When I had just arrived in India in 2007, my plan was to complete a financial planning diploma, to try and stay current in financial services (though I'd just sent a manuscript to a publisher and didn't know it then but it was soon to be accepted and change my priorities). I was sitting at the computer one morning, my wife Kerry on whose ticket we were in India was at her office (which happened to be 100 yards away on the same compound), and I was checking the news before knuckling down to do some study.

It's Raksha Bandan today, the news told me. What's that?, I wondered: skimming the page and deciding it seemed to be some kind of Hindi festival celebrating couples, involving tying red strings around the boy's wrist. So I jumped on the email and sent a note to Kerry saying, "Oi, where's by Rakhi string?"

"Idiot," she sent back, "it's a brother-sister thing." Chastened, I got on with some study.

But presently she another note, saying: "However, if you bring chocolate to the office pronto, you'll earn yourself two new sisters."

Intrigued, I grabbed some chocolate bars from the fridge, and headed for the office, where I was 'adopted' by two of Kerry's staff, two lovely young women named Tanuva and Vidhi. I think it was a tribute to how well-liked Kerry was in the office, as I'd not really met either before, and wasn't sure whether it was a big deal or not. As it turned it, being 'adopted' came with duties in terms of acting as a brother socially and having at least nominal input into finding them a husband (both were single). Both Vidhi and Tanuva are western-educated and have lived outside India, and both have become good friends.

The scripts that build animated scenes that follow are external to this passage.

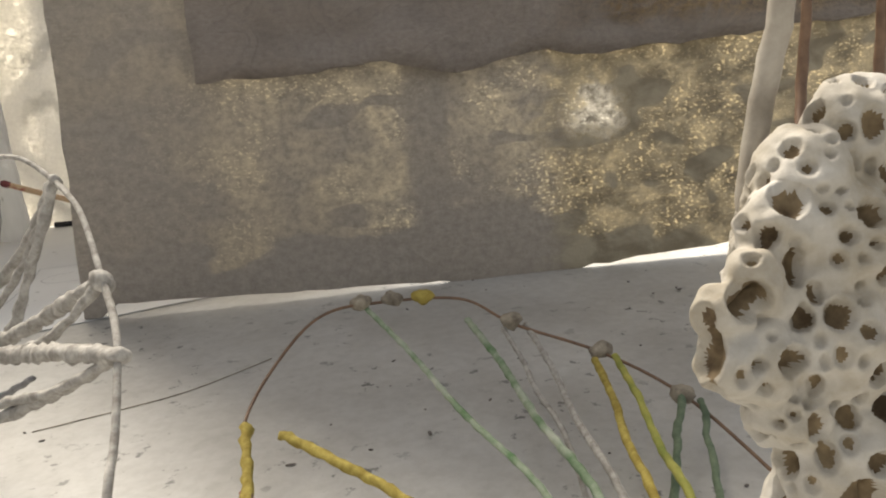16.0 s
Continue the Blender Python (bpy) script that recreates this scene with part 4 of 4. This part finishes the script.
strand(("Q", (6.2, 12.95, 1.1), "H", (8.4, 12.6, 2.4), "G", "G2", "I", "J"), 0.05, M_WIRE, knobs=0.1)
strand(((6.3, 13.4, 0.9), (7.4, 14.0, 2.6), (8.5, 14.8, 3.9)), 0.04, M_THREAD)
strand((( 4.9, 12.4, 0.5), (5.6, 12.7, 0.85), (6.2, 12.95, 1.1)), 0.12, M_WIRE, "coil", "dark coiled wire winding", knobs=0.9)
strand(("M", (6.6, 6.2, 1.5), (5.2, 5.8, 1.6), (3.8, 6.0, 2.0), "N"), 0.06, M_WIRE, knobs=0.2)
strand(((8.3, 6.75, 1.6), (8.0, 6.7, 1.5), (7.7, 6.6, 1.5)), 0.13, M_WIRE, "coil", "dark coiled wire winding", knobs=0.9)
strand(((7.4, 6.4, 1.6), (7.6, 5.9, 1.2), (7.8, 5.3, 0.8)), 0.07, M_YELLOW, "yellow_winding", "yellow cotton winding", knobs=0.4)
strand(((8.5, 6.6, 1.7), (9.2, 5.8, 1.3), (10.0, 4.9, 0.9)), 0.07, M_YELLOW, "yellow_winding", "yellow cotton winding", knobs=0.4)
strand(((5.9, 6.0, 1.5), (6.0, 5.6, 1.1), (6.05, 5.2, 0.7)), 0.085, M_YELLOW, "yellow_winding", "yellow cotton winding", knobs=0.4)
strand(((6.7, 6.2, 1.5), (6.8, 5.8, 1.1), (6.8, 5.3, 0.8)), 0.09, M_THREAD, knobs=0.4)
strand(((4.9, 5.9, 1.7), (4.7, 5.5, 1.3), (4.6, 5.0, 0.9)), 0.11, M_THREAD, knobs=0.4)


for keys, r in ((("E", (12.5, 6.4, 3.7), (11.6, 7.6, 3.2), (10.9, 8.6, 2.8), "J"), 0.08), (("E2", (12.6, 5.2, 3.3), (11.8, 6.2, 2.9), (10.9, 7.0, 2.5), "K"), 0.075), (("C", (11.7, 10.3, 5.0), (11.2, 9.9, 3.6), "J"), 0.06),
                (("D", (12.4, 9.0, 4.9), (11.7, 9.3, 3.8), "J"), 0.07), (("F", (12.0, 4.1, 2.1), (11.0, 5.2, 2.1), "K"), 0.07), (("B", (10.5, 12.0, 4.4), (10.5, 11.3, 3.4), "I"), 0.055)):
    strand(keys, r, M_THREAD, knobs=0.5)


def coil(p0, p1, turns, ring):
    a, b = Vector(p0), Vector(p1)
    d = (b - a).normalized()
    u = d.cross(Vector((0, 0, 1))).normalized()
    v = d.cross(u)
    n = turns * 8
    pts = [a.lerp(b, k / n) + (u * math.cos(k * math.pi / 4) + v * math.sin(k * math.pi / 4)) * ring for k in range(n + 1)]
    bm = bmesh.new()
    tube(bm, pts, 0.042, 6)
    part("coil", bm, M_WIRE, web, "dark coiled wire winding")


coil((5.0, 12.45, 0.6), (6.4, 13.0, 1.25), 9, 0.11)
coil((7.7, 6.6, 1.5), (8.35, 6.75, 1.62), 5, 0.11)
coil((-1.1, 13.6, 1.95), (-0.4, 13.6, 1.75), 5, 0.13)
# the part on the cup's far side
strand(("O", (1.2, 13.3, 1.2), (3.2, 12.9, 0.8), "Q"), 0.06, M_WIRE, knobs=0.2)
strand(("O", (-1.2, 12.2, 2.6), (-1.88, 10.3, 3.3), (-1.7, 8.6, 3.6), (-0.6, 8.0, 3.3), (1.2, 8.1, 2.5)), 0.1, M_THREAD, knobs=0.4)
strand(("O", (-0.9, 12.8, 1.7), (-1.3, 11.0, 2.2), (-0.6, 9.6, 2.4), (0.7, 9.2, 2.0), (1.3, 8.6, 1.9)), 0.08, M_THREAD, knobs=0.4)
strand(((-1.88, 10.2, 3.3), (-1.2, 9.2, 2.9), (0.2, 8.9, 2.6)), 0.09, M_THREAD, knobs=0.4)
strand(((-0.5, 13.5, 1.7), (-0.85, 13.9, 1.85), (-1.1, 13.6, 1.95)), 0.17, M_WIRE, "coil", "dark coiled wire winding", knobs=0.9)
strand(((1.2, 13.9, 1.4), (1.3, 13.1, 0.9), (1.9, 12.6, 0.4), (2.6, 12.6, 0.5)), 0.08, M_THREAD, knobs=0.4)
strand(((1.9, 12.6, 0.4), (0.6, 12.1, 0.7), (-0.4, 11.2, 1.2)), 0.07, M_THREAD, knobs=0.4)
strand(((2.6, 12.6, 0.5), (3.3, 13.0, 1.1), (3.6, 13.4, 1.6)), 0.07, M_THREAD, knobs=0.4)
strand(("N", (1.4, 6.9, 2.6), (0.6, 6.5, 2.3), (-0.6, 6.3, 2.0)), 0.1, M_THREAD, knobs=0.4)
strand(("N", (1.9, 7.1, 2.0), (0.9, 7.3, 1.8), (-0.2, 6.8, 1.6)), 0.07, M_WIRE, knobs=0.2)

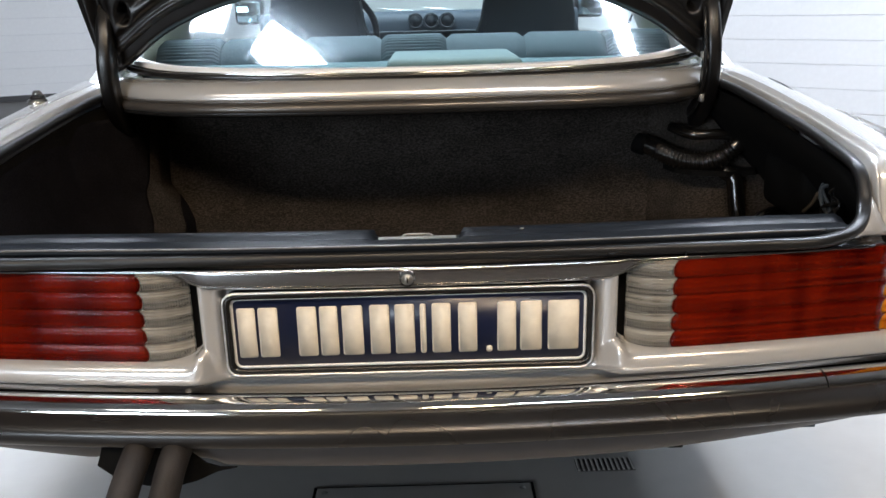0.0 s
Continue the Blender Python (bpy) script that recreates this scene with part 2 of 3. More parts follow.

So when Tanuva got in touch earlier this year inviting us to her wedding - she'd finally met the right man (with no help from her Kiwi 'brother') - we of course decided to go. Not only do we still have friends in Delhi, but it was a great chance to "top up" on India. And as an adopted 'rakhi brother', I had to help in the ceremony (the brothers of the bride carry her around the groom seven times at one point in the three hour ceremony).

Tanuva with her husband Salil, during the wedding ceremony.

Those who've read my books will have picked up that interesting and/or exotic locations, non-western cultures and folklore are the things that stimulate the writer in me: I'm a xenophile, I suppose!

Which leads me to my point: I think all writers have something which stimulates them: bringing out the best in them as a writer. For me, this is most definitely travel. Being able to see exotic sites, hear different languages, witness other cultures and see the collision of my western culture with other ways of life is what gets me thinking. It kicks old thoughts up against new ones, and they spawn new ideas that will be the stories I write in the future. Travel alerts you to possibilities you would not otherwise have seen, juxtapositions that would not have otherwise occurred to you, shows you sights you didn't know existed, forces you into situations you would not have imagined.

I believe it is important to know what stimulates you, and indulge it from time to time. Of course you also (usually) need a stable place to retreat to when you actually write, but you've got to feed your muse and keep her/him/it happy and sated.

So what's your muse?

That's all for now. I'm feeling energised, and have some writing to do!